A few savant coders can’t save the day and pick up everyone else’s slack. If there’s one employee not doing their job, your entire inventory could be toast.
In 2016, Chobani gave 10% of the company’s stock away to their employees. When the New York Times asked Ulukaya why, he responded that he couldn’t have built Chobani without them, and that “Now they’ll be working to build the company even more and building their future at the same time.”
With each sealed yogurt cup, Chobani employees probably see a much larger purpose. They have real skin in the game. If they do their job well, their stock will be worth more, potentially millions.
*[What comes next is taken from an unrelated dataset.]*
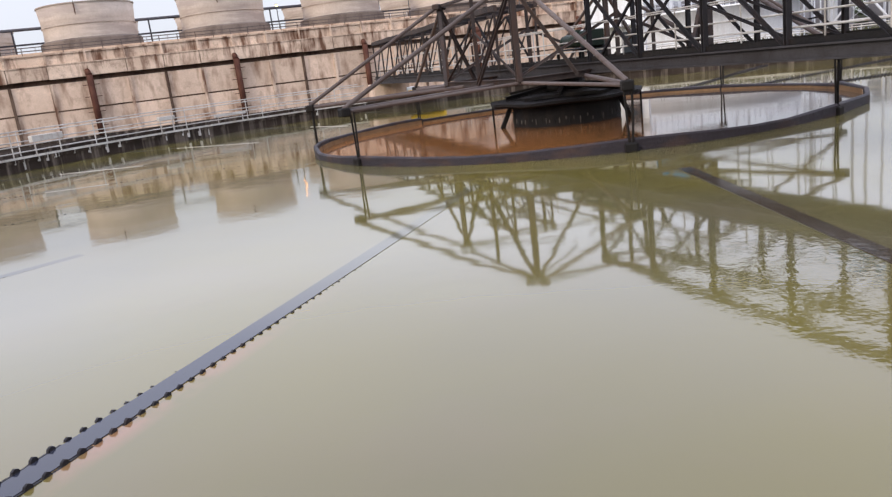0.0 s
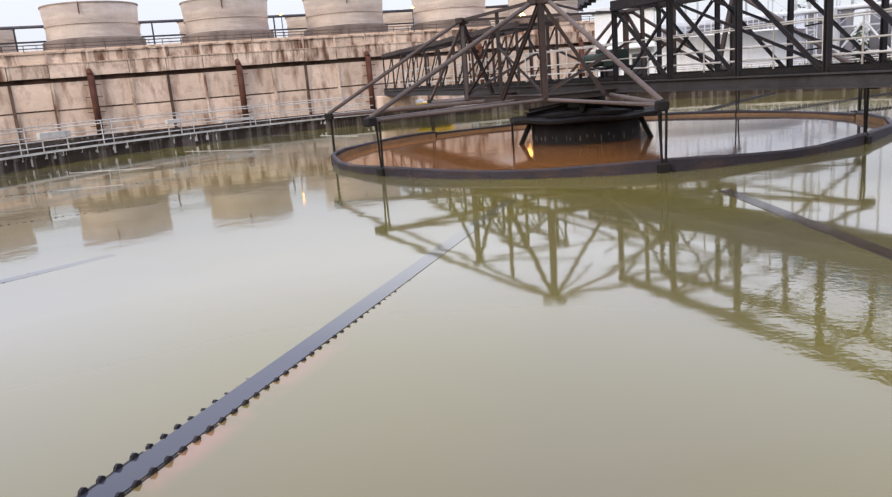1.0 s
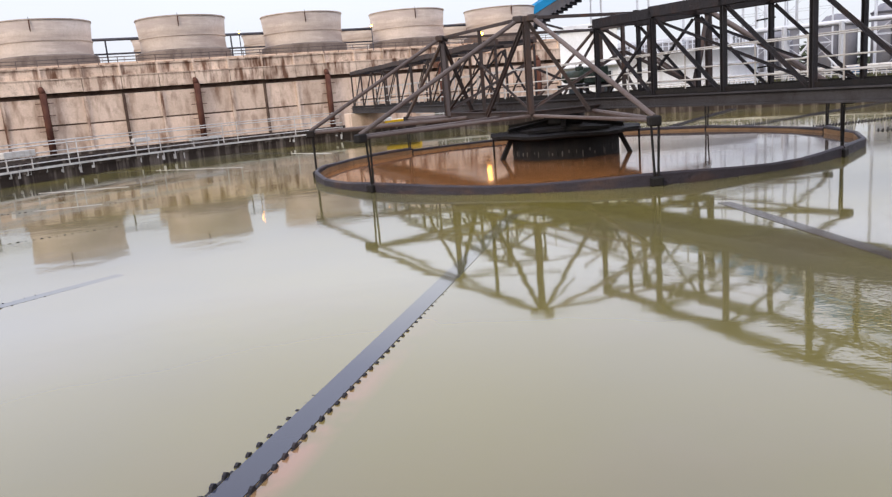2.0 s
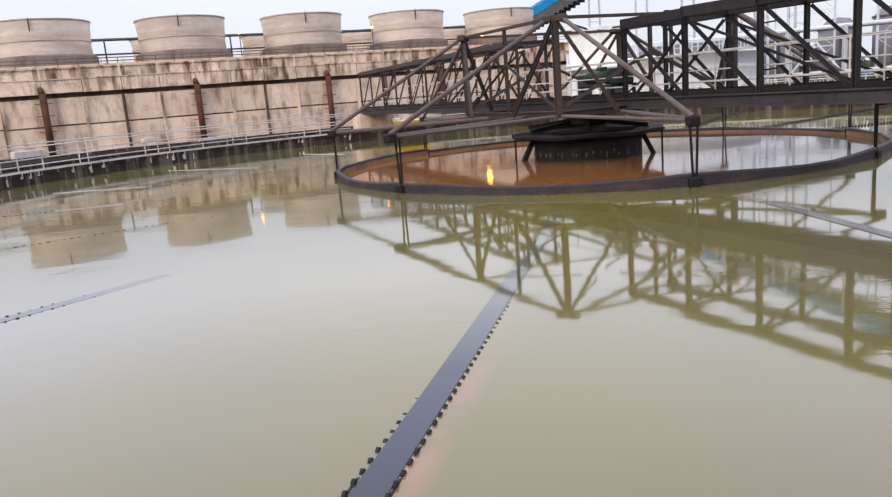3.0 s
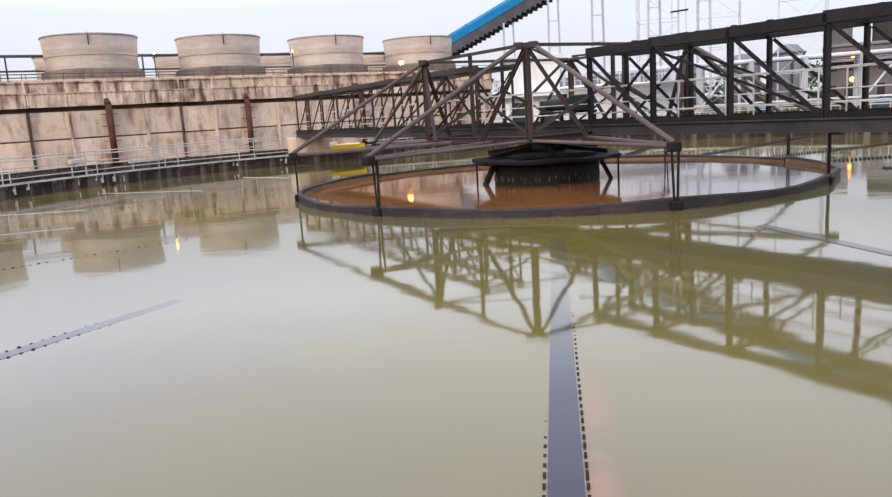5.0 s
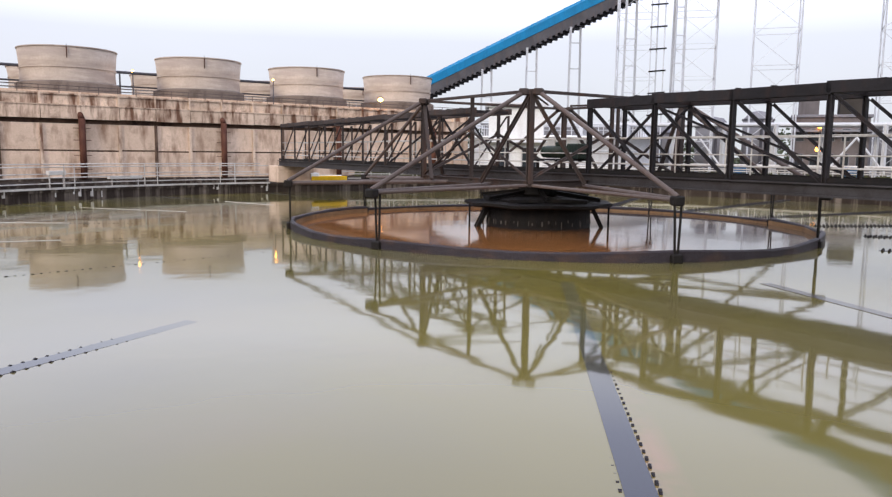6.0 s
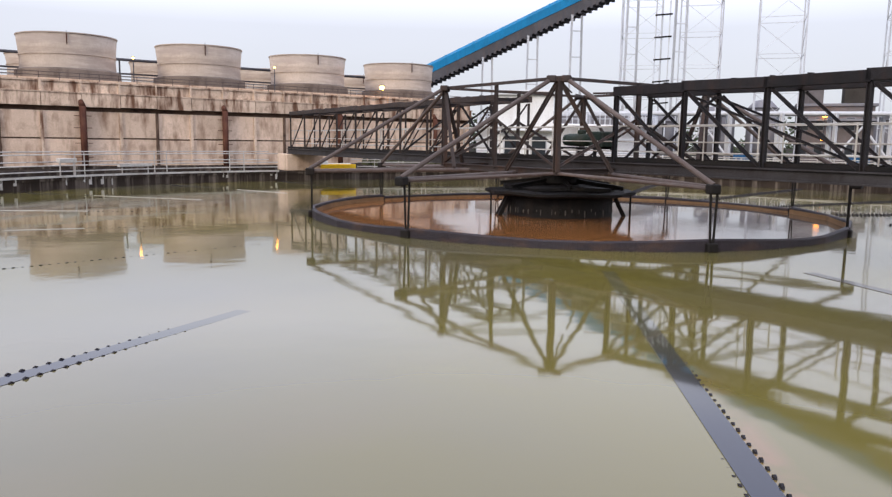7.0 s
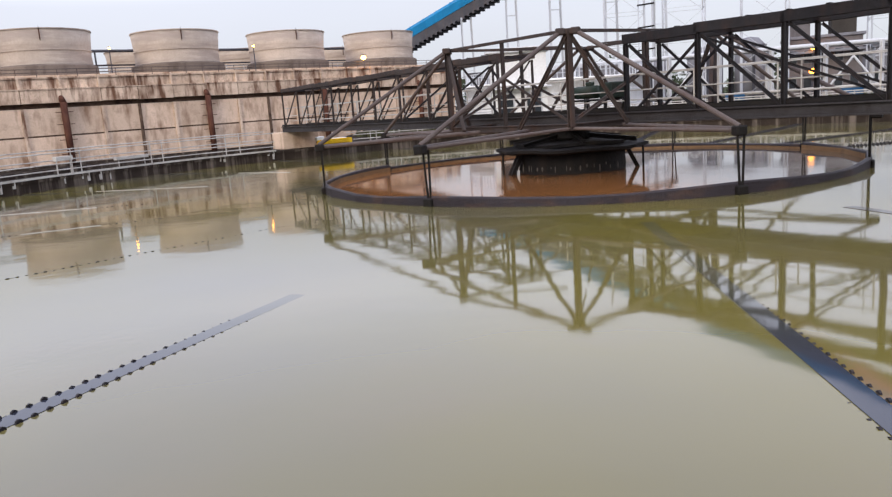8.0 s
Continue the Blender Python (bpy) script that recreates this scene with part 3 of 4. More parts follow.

This phenomenon is arguably the reason why we see so many young tech startups eating the lunch of legacy tech companies every year.
Furthermore, at the corporate level, Chobani has done their best to avoid selling any shares, instead funding the company through a $750 million line of credit.
A Primer on Greek Yogurt: A Growing Food Category
Chobani’s main product is Greek yogurt, which is a thicker, higher protein, and lower fat version of traditional yogurt.
Greek yogurt is popular with several popular diets like WeightWatchers, CICO (calories-in, calories-out), and various muscle-gain diets.
In the last few years, consumers have started substituting Greek yogurt for all manner of higher-calorie creamy products like mayonnaise or sour cream. I’ve had some amazing Greek yogurt based salad dressings and creamy hot sauces.
Yogurt in general has been steadily growing over the past two decades, as noted in the chart below:
But the really impressive factor at play here is that Greek yogurt is rapidly cannibalizing traditional yogurt sales.
Greek Yogurt vs. Traditional Yogurt
According to the leaked 2014 Chobani investor deck, it takes just one cup of milk to make three cups of Greek yogurt, while the same cup of milk makes only one cup of traditional yogurt.
And while it’s hard to find up-to-date data on Greek yogurt’s cannibalization of the yogurt category, this chart from 2014 provides some color on the rate of the product’s acceleration.
This piece is unusually positive, but don’t mistake the interest in a growing trend for naive investing.
It all comes down to price, and if Chobani and their bankers get the valuation wrong off the bat, Chobani’s stock could be set up for a painful few months post-IPO.
Ultimately, we’re traders, so we’re most interested in Chobani because it has all of the makings of a retail darling: it’s hot with Millenials who are the most active traders, it has the “buy what you know” factor, and it’s a play on a popular investing theme: shifting consumer eating habits.